Sie müssen sich im Lauf des gut zweistündigen Films aufeinander zubewegen. Vor allem Cassie muss sich die Frage stellen: Kann man feministisch und gleichzeitig patriotisch sein? Im „Land of the Free“ muss das freilich kein Widerspruch sein: Bald hängt von Cassies Balkon neben den Regenbogen- und Black-Lives-Matter-Flaggen auch die amerikanische.

Den Blockbuster vom Spitzenplatz verdrängt

„Purple Hearts“ ist ein Überraschungserfolg für Netflix: Im Streamingdienst-internen Top-10-Ranking hat die Romanze den aufwändigen Thriller „The Gray Man“ mit Ryan Gosling nach nur acht Tagen vom Spitzenplatz verdrängt, berichtet „Indie Wire“. Dabei haben die Beteiligten – im Gegensatz zu den „The Gray Man“- und „Avengers“-Regisseuren Joe und Anthony Russo – wenig Filmerfahrung.

(c) Netflix (Hopper Stone/Netflix)

Das Drehbuch zum Low-Budget-Liebesfilm stammt von Kyle Jarrow („Star Trek: Discovery“) und Liz W. Garcia („Cold Case“), Regie führte Regisseurin Elizabeth Allen Rosenbaum („Empire“, „Dead to Me“) - sie waren bisher hauptsächlich im Serienfach tätig.

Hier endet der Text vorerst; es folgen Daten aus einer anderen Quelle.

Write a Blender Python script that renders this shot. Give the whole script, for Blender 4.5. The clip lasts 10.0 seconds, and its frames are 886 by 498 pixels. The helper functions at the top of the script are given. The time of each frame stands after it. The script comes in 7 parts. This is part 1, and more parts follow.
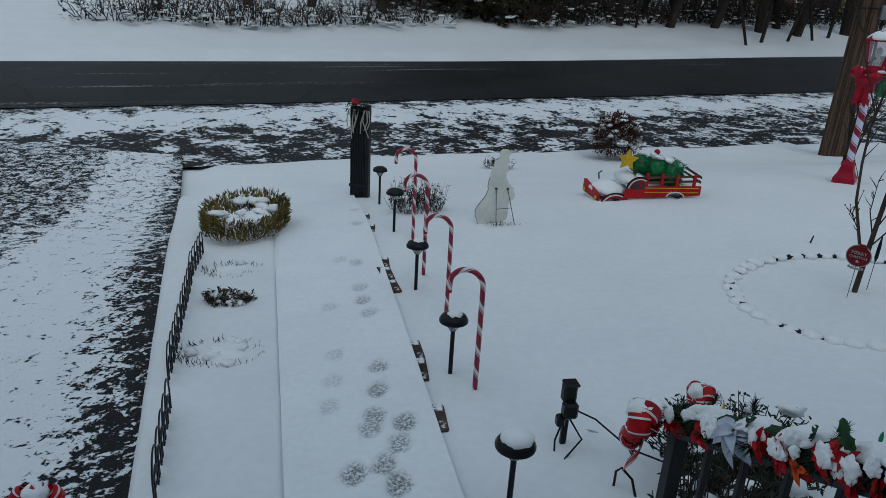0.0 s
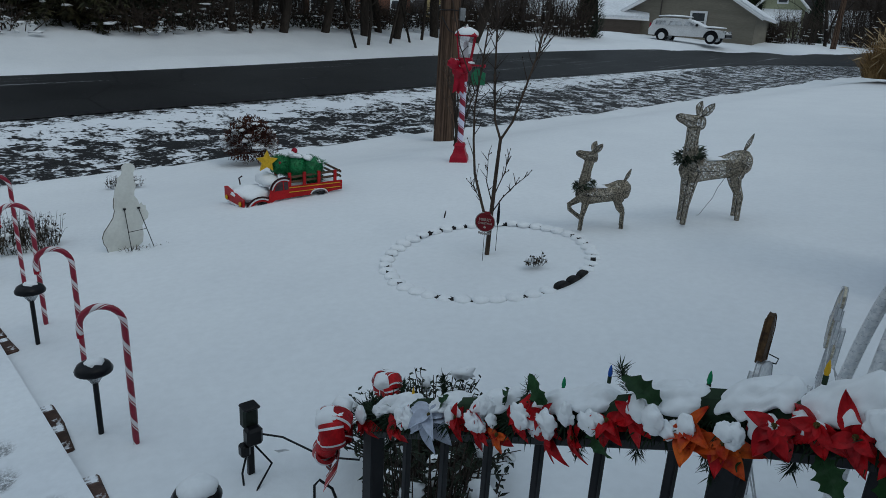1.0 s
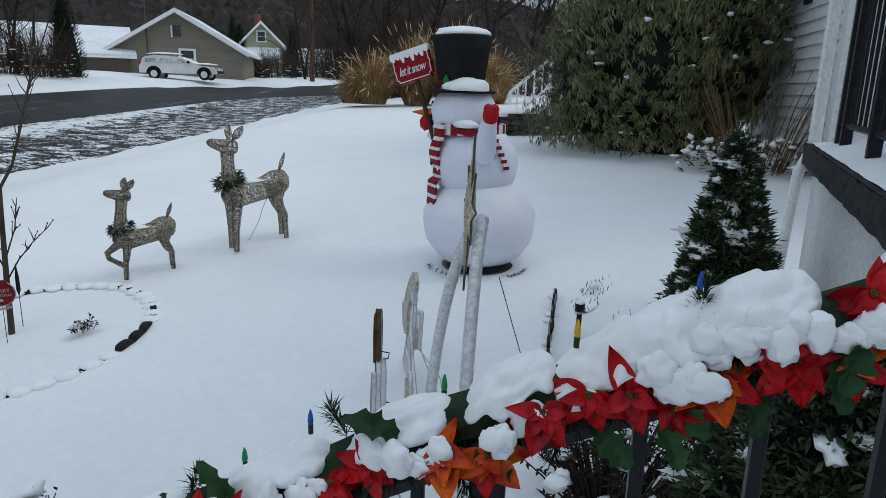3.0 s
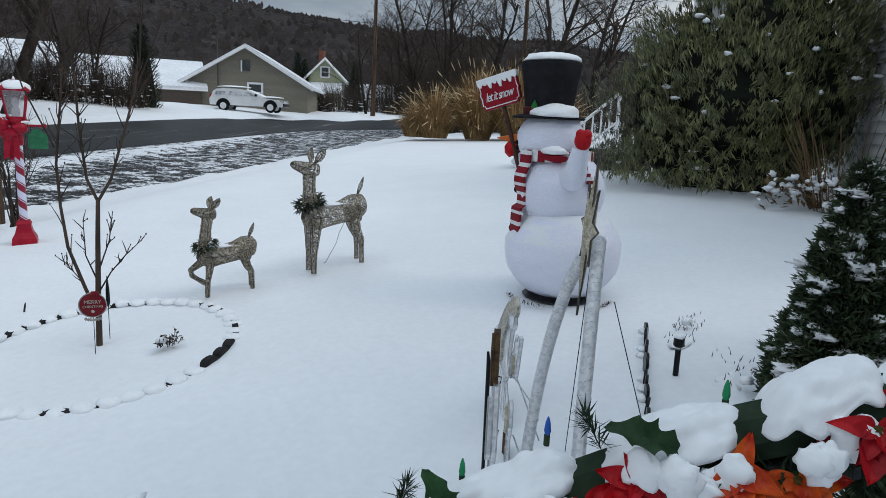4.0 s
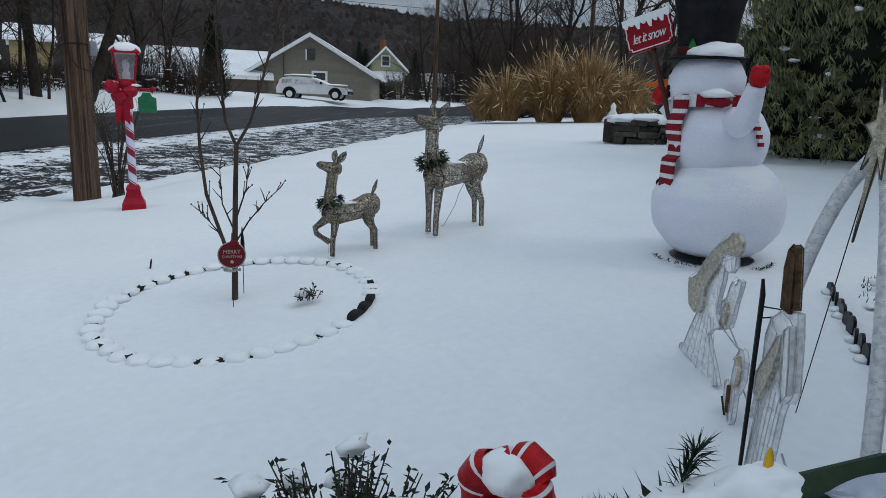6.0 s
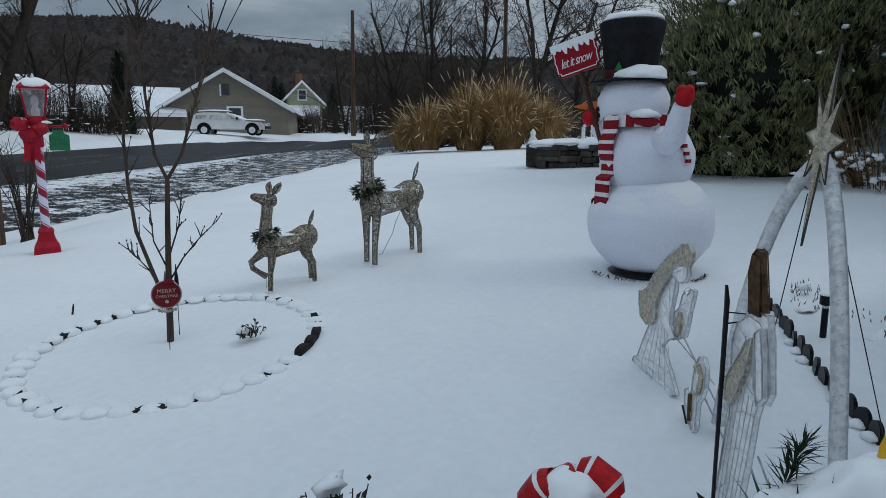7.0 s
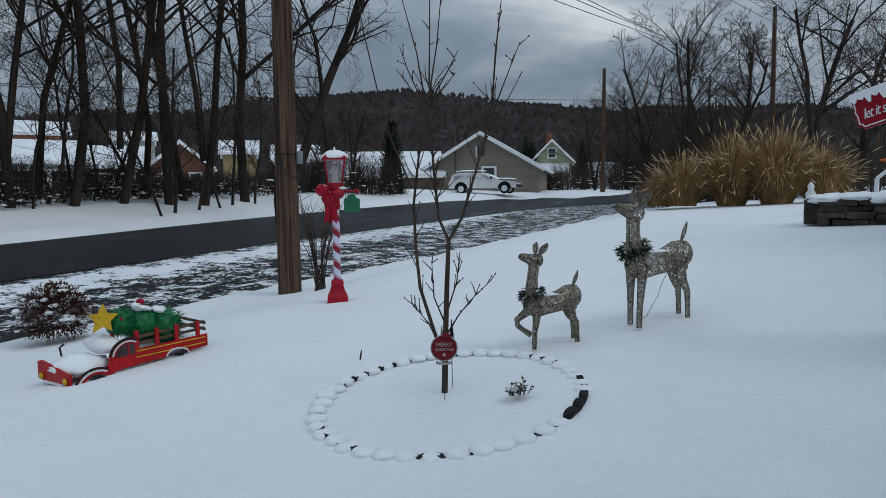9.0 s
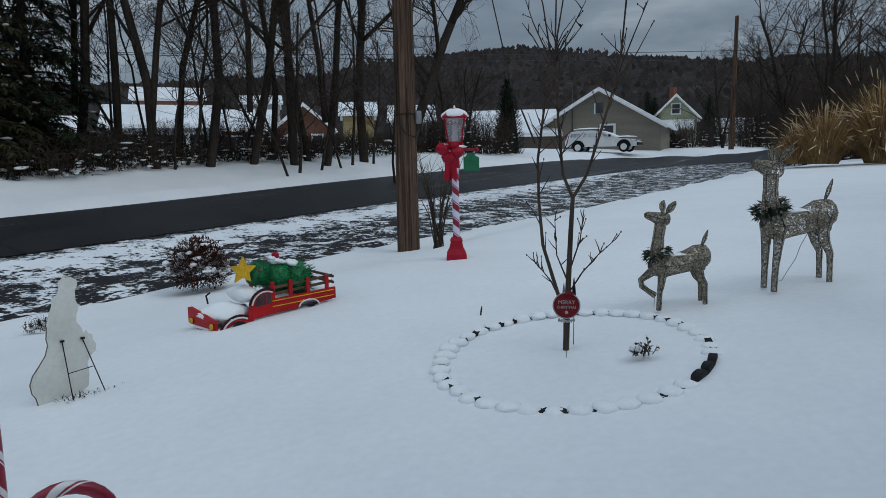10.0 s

Wie auch Hauptdarstellerin Carson, die in „Pretty Little Liars“ mitspielte und seither vor allem als Sängerin auftrat. Sie schrieb auch an Cassies durchaus eingängigen Songs mit. Hauptdarsteller Galitzine hatte seine bisher größte Rolle ebenfalls in einer Serie, „Chambers“ auf Netflix.

Neben dem für Netflix-Produktionen nicht unüblichen politischen Anspruch besticht „Purple Hearts“ dadurch, dass die Figuren etwas Universales eint, und damit ist nicht Liebe gemeint. Beide Hauptfiguren haben Hemmungen, sich zu verlieben, weil sie anderen nicht trauen. Feinfühlig und nachvollziehbar zeigt der Film, wie es den beiden gebrannten Kindern doch gelingt. Gegen Ende gibt es ein paar recht dramatische, leider auch erwartbare Handlungen.

Intelligente Liebesfilme sind eine Seltenheit. Diesen hier kann man sich ansehen, ohne das Hirn ausschalten zu müssen.